## start Given information

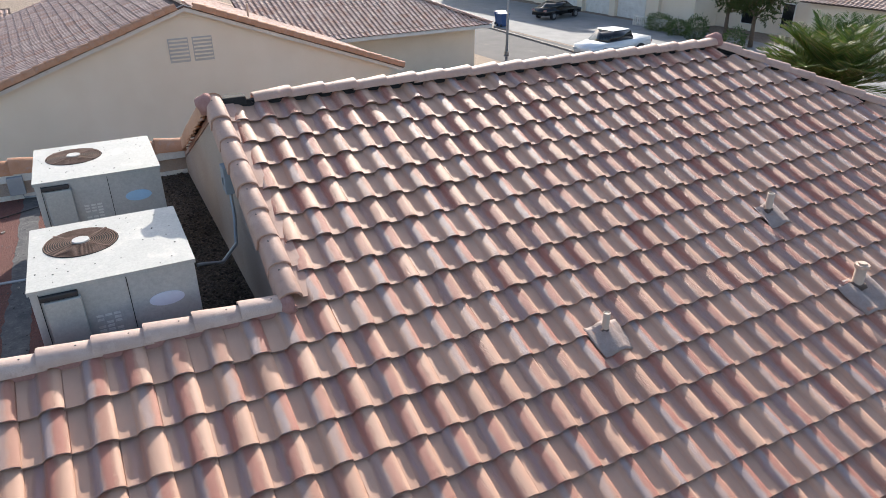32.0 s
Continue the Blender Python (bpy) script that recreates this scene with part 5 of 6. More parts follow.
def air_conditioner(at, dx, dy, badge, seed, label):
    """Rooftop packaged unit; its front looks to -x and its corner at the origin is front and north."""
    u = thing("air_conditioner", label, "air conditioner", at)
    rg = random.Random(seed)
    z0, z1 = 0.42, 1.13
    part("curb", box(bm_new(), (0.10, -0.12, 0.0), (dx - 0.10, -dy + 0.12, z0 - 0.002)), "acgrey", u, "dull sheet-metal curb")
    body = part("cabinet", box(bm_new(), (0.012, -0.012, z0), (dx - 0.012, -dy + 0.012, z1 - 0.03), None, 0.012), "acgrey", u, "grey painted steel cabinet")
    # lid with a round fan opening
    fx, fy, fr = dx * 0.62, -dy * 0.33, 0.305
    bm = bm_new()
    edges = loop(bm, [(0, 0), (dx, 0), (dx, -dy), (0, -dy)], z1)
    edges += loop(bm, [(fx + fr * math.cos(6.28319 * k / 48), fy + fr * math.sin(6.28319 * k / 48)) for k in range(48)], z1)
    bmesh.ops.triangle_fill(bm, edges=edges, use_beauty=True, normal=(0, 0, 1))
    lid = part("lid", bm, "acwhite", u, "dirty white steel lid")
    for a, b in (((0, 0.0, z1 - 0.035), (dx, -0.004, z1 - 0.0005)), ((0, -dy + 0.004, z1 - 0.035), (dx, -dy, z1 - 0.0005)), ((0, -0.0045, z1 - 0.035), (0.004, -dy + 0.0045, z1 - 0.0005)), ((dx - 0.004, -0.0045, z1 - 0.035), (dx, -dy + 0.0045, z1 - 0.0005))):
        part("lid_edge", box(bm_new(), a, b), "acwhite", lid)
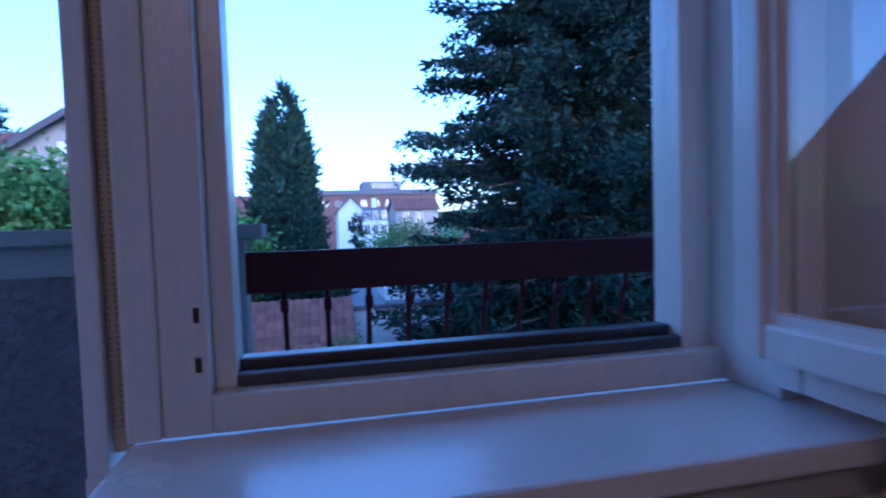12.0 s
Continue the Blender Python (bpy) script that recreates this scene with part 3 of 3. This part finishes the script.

## end Given information

Quote every record above exactly, omitting any pictures they contain.

32.0 s
Continue the Blender Python (bpy) script that recreates this scene with part 5 of 6. More parts follow.
def air_conditioner(at, dx, dy, badge, seed, label):
    """Rooftop packaged unit; its front looks to -x and its corner at the origin is front and north."""
    u = thing("air_conditioner", label, "air conditioner", at)
    rg = random.Random(seed)
    z0, z1 = 0.42, 1.13
    part("curb", box(bm_new(), (0.10, -0.12, 0.0), (dx - 0.10, -dy + 0.12, z0 - 0.002)), "acgrey", u, "dull sheet-metal curb")
    body = part("cabinet", box(bm_new(), (0.012, -0.012, z0), (dx - 0.012, -dy + 0.012, z1 - 0.03), None, 0.012), "acgrey", u, "grey painted steel cabinet")
    # lid with a round fan opening
    fx, fy, fr = dx * 0.62, -dy * 0.33, 0.305
    bm = bm_new()
    edges = loop(bm, [(0, 0), (dx, 0), (dx, -dy), (0, -dy)], z1)
    edges += loop(bm, [(fx + fr * math.cos(6.28319 * k / 48), fy + fr * math.sin(6.28319 * k / 48)) for k in range(48)], z1)
    bmesh.ops.triangle_fill(bm, edges=edges, use_beauty=True, normal=(0, 0, 1))
    lid = part("lid", bm, "acwhite", u, "dirty white steel lid")
    for a, b in (((0, 0.0, z1 - 0.035), (dx, -0.004, z1 - 0.0005)), ((0, -dy + 0.004, z1 - 0.035), (dx, -dy, z1 - 0.0005)), ((0, -0.0045, z1 - 0.035), (0.004, -dy + 0.0045, z1 - 0.0005)), ((dx - 0.004, -0.0045, z1 - 0.035), (dx, -dy + 0.0045, z1 - 0.0005))):
        part("lid_edge", box(bm_new(), a, b), "acwhite", lid)
12.0 s
Continue the Blender Python (bpy) script that recreates this scene with part 3 of 3. This part finishes the script.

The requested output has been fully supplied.